Can Your Relationships Make You Depressed? Past and current patterns, unrealistic expectations, and assumptions about your role in the lives of the people close to you may cause or worsen depression. A Secret Sadness offers a groundbreaking perspective on this phenomenon, as well as powerful tools you can use to explore this issue in your own life. Women experience depression at a higher rate than men, and researchers have recently uncovered evidence that suggests this may be due to the higher importance they place on their interpersonal relationships. Some of these researchers believe that women who struggle with relationships may be at higher risk for depression because their relationships are intertwined with their self-esteem and perceptions of personal success. This breakthrough book examines the often hidden relationship factors that make women depressed, the secret sadness that can last a lifetime. Using three detailed case studies from her own practice, author and psychologist Valerie Whiffen explains how interpersonal problems can contribute to feelings of depression. Her insightful narrative sheds light on these problems, and will help you begin your journey toward healing. You'll learn how to explore your own relationships with intimate partners, children, and parents -with an eye for how these relationships may contribute to feelings of hopelessness, sadness, and anxiety. You'll ultimately be able to use this information to help overcome depression. And if depression has touched the life of someone you love, this book will help you to understand her better. Revealing the secret sadness is the first step to moving beyond depression and into a life of balance and joy.
This book was very illuminating to me at the time I read it. I was in my early 20s, diagnosed with depression, but not yet with bipolar disorder, and I was following many of the relationship patterns described in the book. I was looking for other people to be my "missing piece," create excitement, passion, and drama, which I mistook for love. I had to really examine myself, how I was raised, how I looked for validation, value, and worth from typically unhealthy relationships. So many of my habits, patterns, and behaviors were exposed to me through this book. I would recommend it to most anyone who has wrestled with depression, bipolar disorder, mania, identity, unhealthy relationships, sexual and/or physical abuse/assault, and other psychological trauma. Very informative.

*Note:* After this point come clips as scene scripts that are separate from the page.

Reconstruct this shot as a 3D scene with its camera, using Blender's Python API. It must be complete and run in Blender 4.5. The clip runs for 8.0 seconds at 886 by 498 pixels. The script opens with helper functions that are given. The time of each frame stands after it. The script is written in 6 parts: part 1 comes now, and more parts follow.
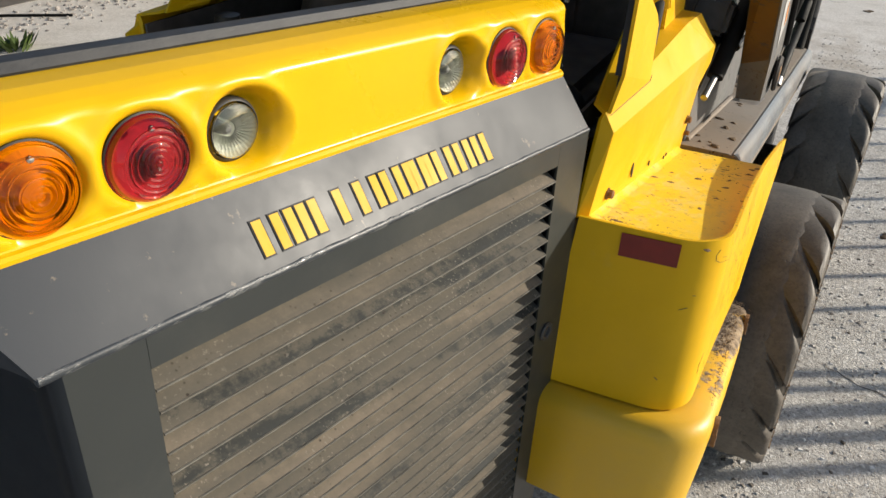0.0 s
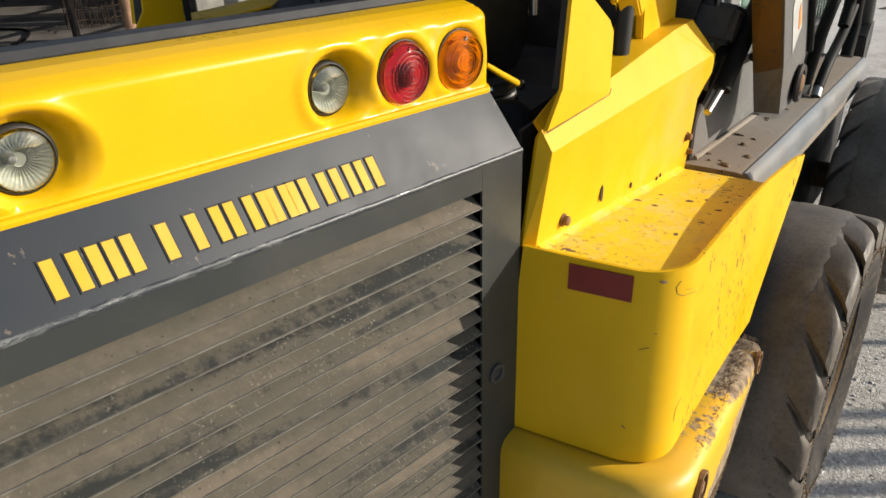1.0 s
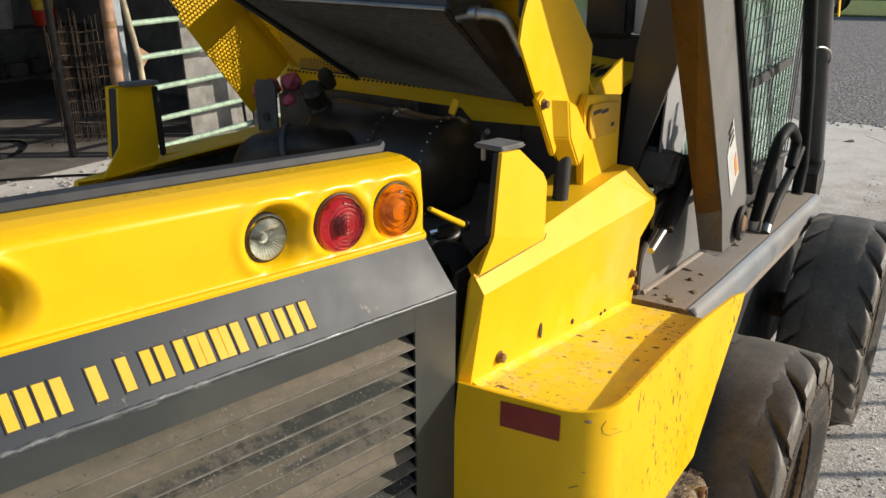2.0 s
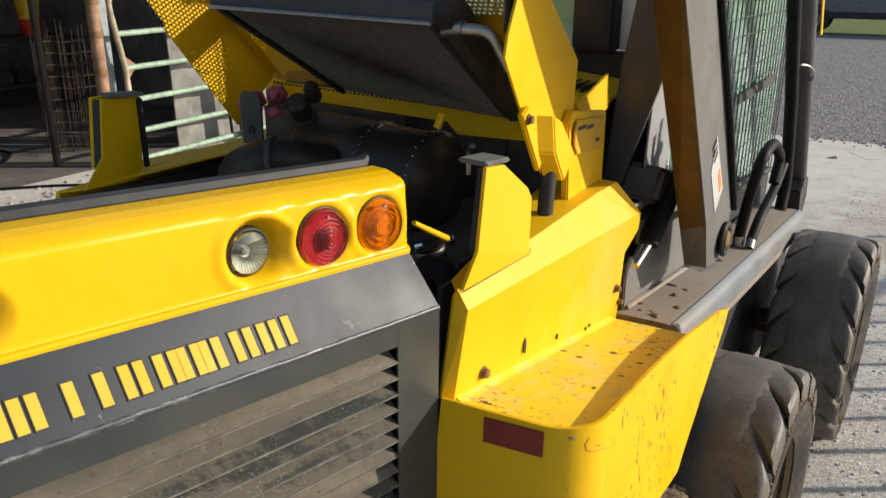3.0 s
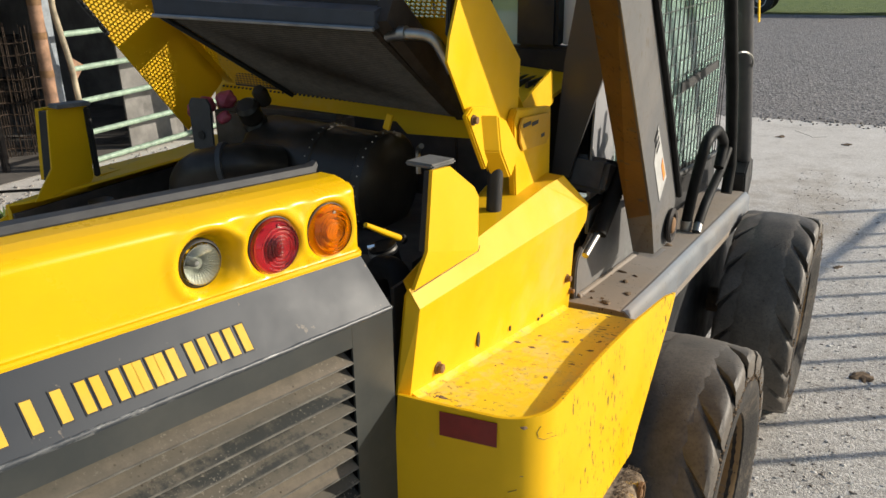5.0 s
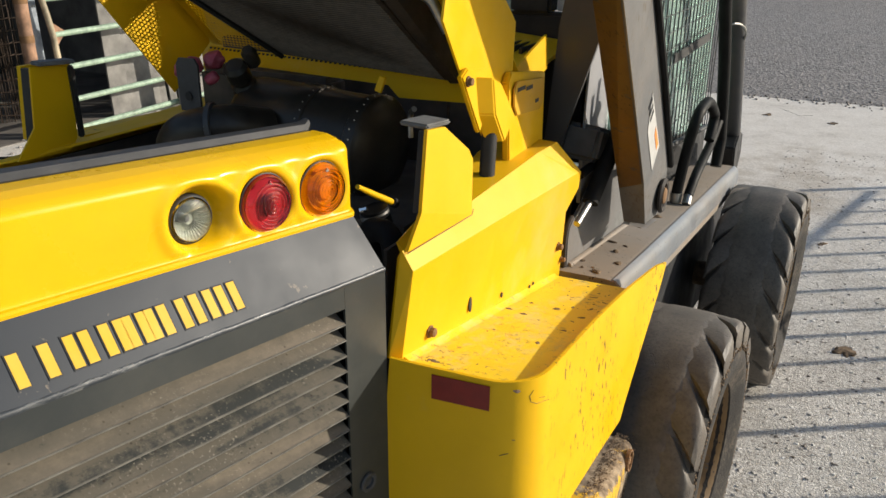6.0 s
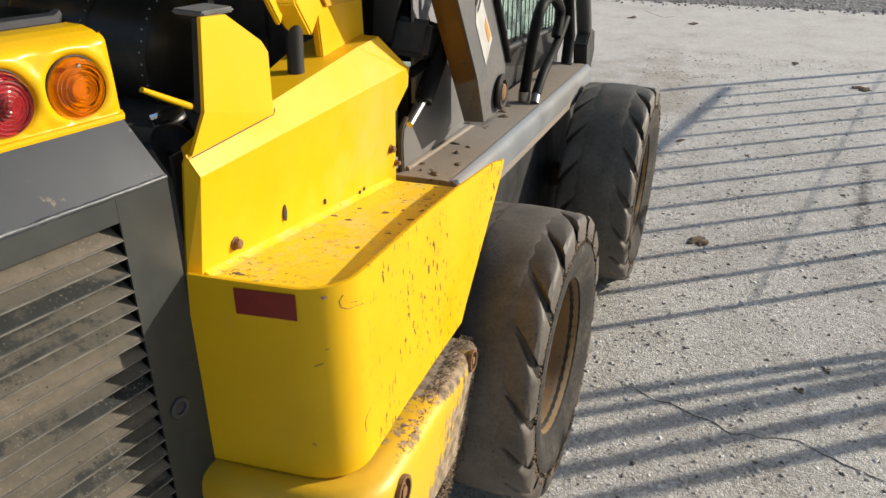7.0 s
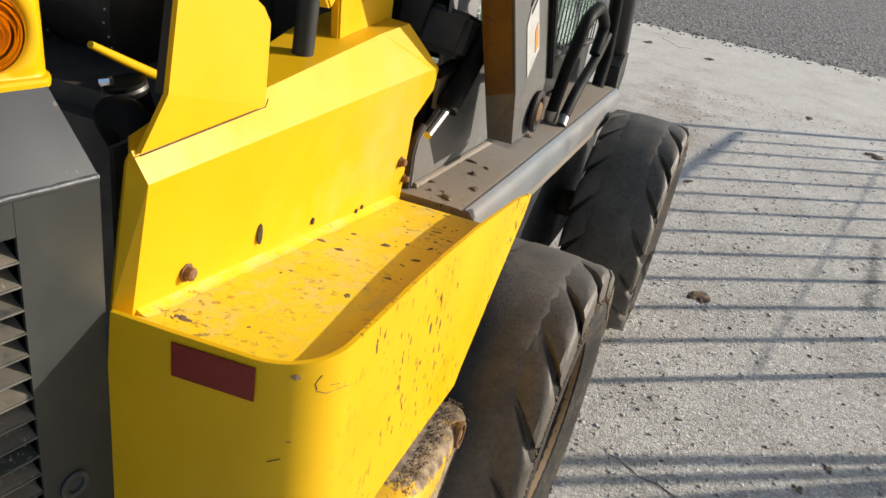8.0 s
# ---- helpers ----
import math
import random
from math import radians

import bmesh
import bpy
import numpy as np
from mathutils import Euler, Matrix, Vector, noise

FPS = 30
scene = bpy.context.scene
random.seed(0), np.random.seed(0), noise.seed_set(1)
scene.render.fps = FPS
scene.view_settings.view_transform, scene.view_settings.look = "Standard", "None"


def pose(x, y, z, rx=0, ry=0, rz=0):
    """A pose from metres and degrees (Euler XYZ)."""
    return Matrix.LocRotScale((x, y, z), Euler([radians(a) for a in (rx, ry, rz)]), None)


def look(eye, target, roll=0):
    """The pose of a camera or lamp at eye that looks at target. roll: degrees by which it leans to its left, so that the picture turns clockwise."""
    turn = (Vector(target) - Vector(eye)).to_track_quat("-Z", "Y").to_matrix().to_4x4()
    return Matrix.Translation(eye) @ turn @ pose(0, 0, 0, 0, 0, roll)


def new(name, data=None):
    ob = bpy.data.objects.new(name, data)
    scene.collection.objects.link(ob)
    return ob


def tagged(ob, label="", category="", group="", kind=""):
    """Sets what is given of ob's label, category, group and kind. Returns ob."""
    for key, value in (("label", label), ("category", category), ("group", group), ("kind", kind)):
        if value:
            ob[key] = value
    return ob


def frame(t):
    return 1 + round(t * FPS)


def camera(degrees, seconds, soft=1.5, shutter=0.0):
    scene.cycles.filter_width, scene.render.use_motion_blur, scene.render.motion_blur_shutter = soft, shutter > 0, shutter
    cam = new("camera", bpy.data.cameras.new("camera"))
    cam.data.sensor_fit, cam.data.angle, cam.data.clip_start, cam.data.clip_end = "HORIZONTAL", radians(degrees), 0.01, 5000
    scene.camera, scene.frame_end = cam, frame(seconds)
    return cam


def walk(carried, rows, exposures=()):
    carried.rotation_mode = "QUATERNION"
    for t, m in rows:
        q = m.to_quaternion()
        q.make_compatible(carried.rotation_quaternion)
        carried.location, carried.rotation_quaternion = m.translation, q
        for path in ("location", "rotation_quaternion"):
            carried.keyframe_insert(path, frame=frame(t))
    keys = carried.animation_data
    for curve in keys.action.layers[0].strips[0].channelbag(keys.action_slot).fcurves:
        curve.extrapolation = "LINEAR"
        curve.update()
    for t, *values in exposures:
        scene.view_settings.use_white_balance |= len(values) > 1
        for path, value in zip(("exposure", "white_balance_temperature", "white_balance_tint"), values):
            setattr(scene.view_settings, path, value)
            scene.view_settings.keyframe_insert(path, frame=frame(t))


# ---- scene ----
cam = camera(59.0, 8.0)
PATH = [
    (0, (0.771, 0.184, 1.676), (0.034, 1.741, 0.661), 2.6),
    (0.5, (0.838, 0.323, 1.619), (-0.024, 1.827, 0.622), -0.0),
    (1, (0.94, 0.394, 1.627), (-0.013, 1.874, 0.676), -2.0),
    (1.2, (0.983, 0.404, 1.644), (-0.003, 1.911, 0.775), -2.2),
    (1.5, (1.005, 0.394, 1.679), (0.02, 1.965, 0.931), -0.6),
    (2, (1.031, 0.402, 1.69), (0.043, 1.997, 0.998), -0.4),
    (3.5, (1.033, 0.409, 1.695), (0.085, 2.045, 1.044), 0.2),
    (4, (1.046, 0.407, 1.725), (0.121, 2.042, 1.037), -1.4),
    (4.5, (1.07, 0.394, 1.724), (0.18, 2.05, 1.04), -1.4),
    (6, (1.047, 0.394, 1.694), (0.214, 2.053, 0.948), 0.1),
    (6.5, (1.054, 0.412, 1.653), (0.338, 2.072, 0.799), -0.1),
    (6.8, (1.105, 0.469, 1.624), (0.501, 2.143, 0.710), -0.8),
    (7, (1.15, 0.501, 1.629), (0.598, 2.185, 0.702), -0.3),
    (7.2, (1.152, 0.519, 1.618), (0.638, 2.222, 0.704), -0.5),
    (7.5, (1.099, 0.587, 1.597), (0.622, 2.278, 0.64), 6.8),
    (7.8, (1.016, 0.698, 1.572), (0.560, 2.401, 0.627), 8.7),
    (8, (0.977, 0.784, 1.564), (0.509, 2.485, 0.622), 10.1),
]
walk(cam, [(t, look(eye, target, roll)) for t, eye, target, roll in PATH], exposures=[(0.0, 0.25), (8.0, 0.25)])

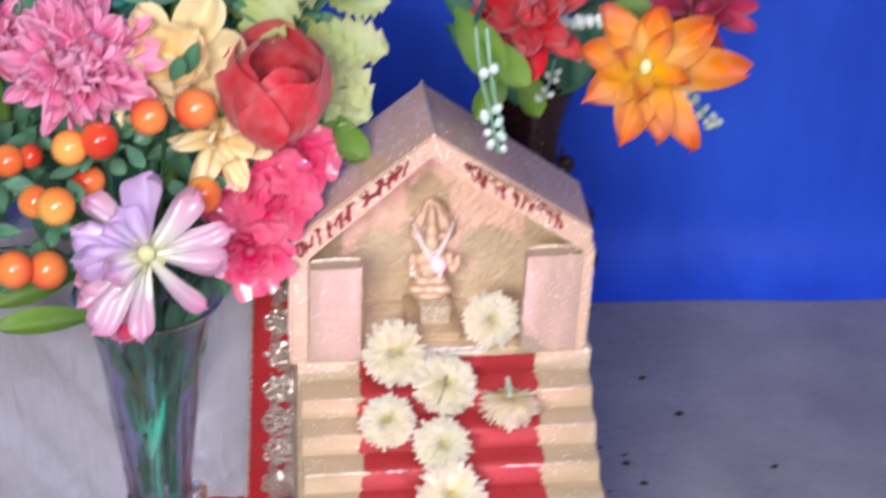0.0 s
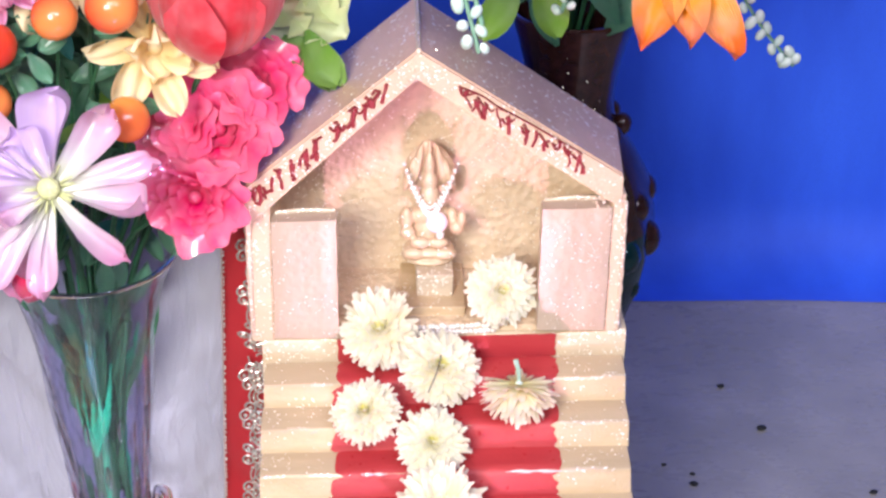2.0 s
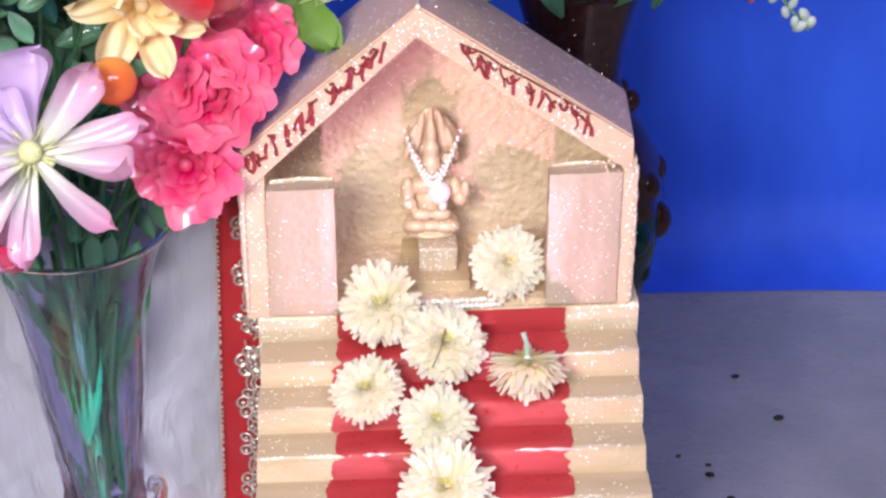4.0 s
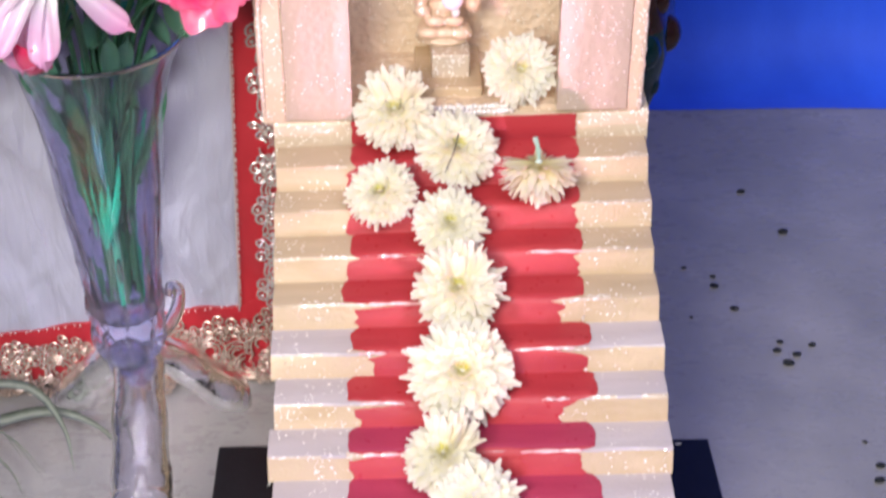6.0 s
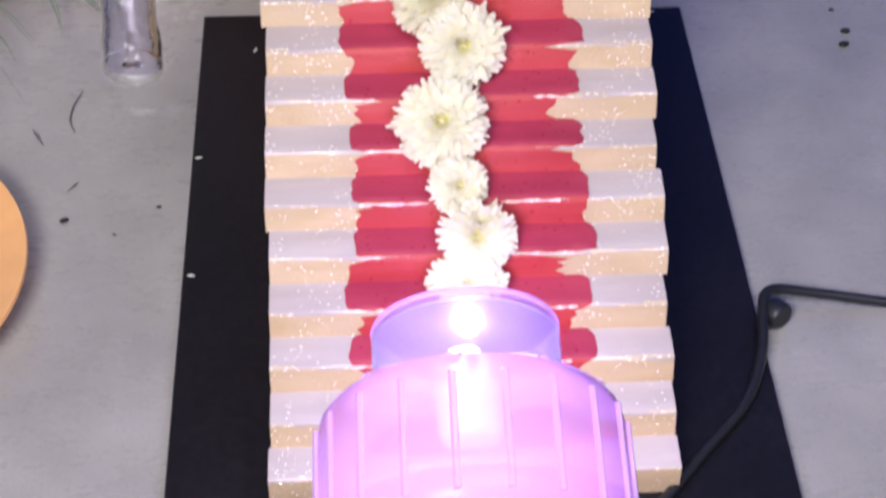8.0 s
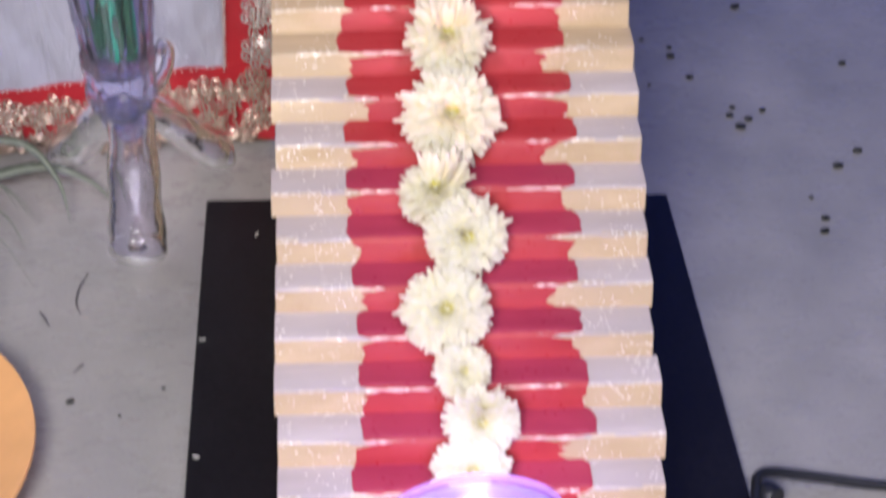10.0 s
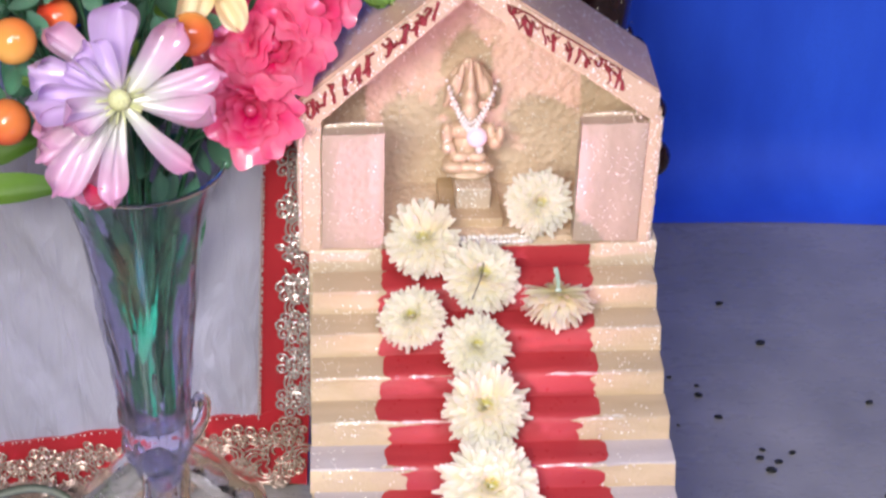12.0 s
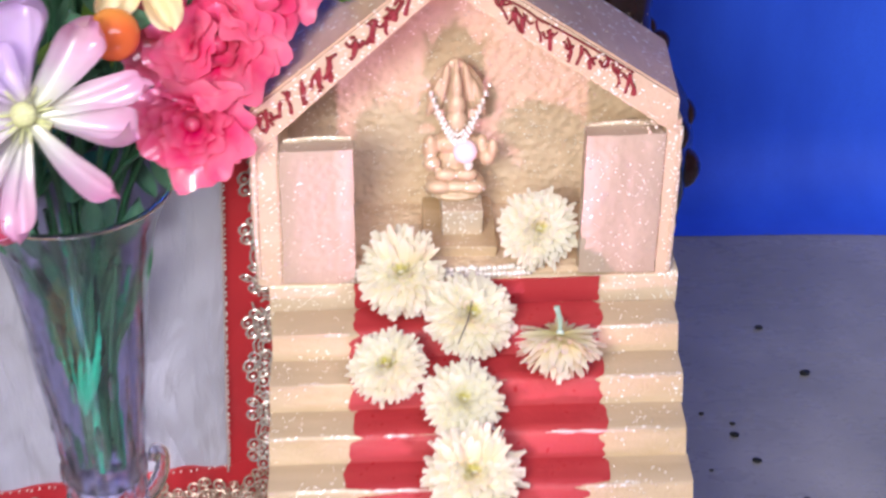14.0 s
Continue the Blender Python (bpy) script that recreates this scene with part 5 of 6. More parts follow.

Whiffen's book on depression incorporates a good overview of some of the studies done on women and depression and talks about factors that influence our likelihood to experience depression and its recurrence: family trauma, genetics, and mostly, relationship patterns. A bit dry of a read, and perhaps personally, hard to relate to the level of trauma and abuse most of her patients have experienced, but reading it still gave me a better grasp of depression and some of the risk factors and terminology used, such as secure / insecure attachment, which was helpful.
This book presents an illuminating synopsis on how relationships can be integral to both the problem and solution of depression in women. As Whirren nicely conveys with her clear presentations of researched-based findings, many depressed women come from families who did not offer them secure attachments as a child, and as a result, these same women have difficulties in establishing secure relationships as adults. These women not only lack positive relationships that could offer them protection against depression, but the relationships they do become involved in often resemble the same insecure (and depression-inducing) ones they experienced as children. Although there is a strong correlation between experiencing insecure attachment relationships as a child and as an adult, there are indeed ways women can interrupt this relationship pattern associated with depression. This hope is conveyed in the author's concluding words of: "Remember that our lives don't change, we change our lives."
Pretty good information covering relationship depression in women. She generally only covers depression as a result of a relationship past or present. the topic is covered fairly thouroughly and occasionally repetitively and while she has great scientific documentation and case studies she makes it readable for a lay person. If you know someone who suffers from depression and you suspect they may be in a relationship situation this book could be very helpful and may provide you with ways to get them help. If you are in a relationship that is causing you to become depressed there are some questions you can ask yourself for self evaluation.
Really good resource for working in the family services field. Gives an overview of some different counseling techniques and strongly relates adulthood depression to childhood experiences.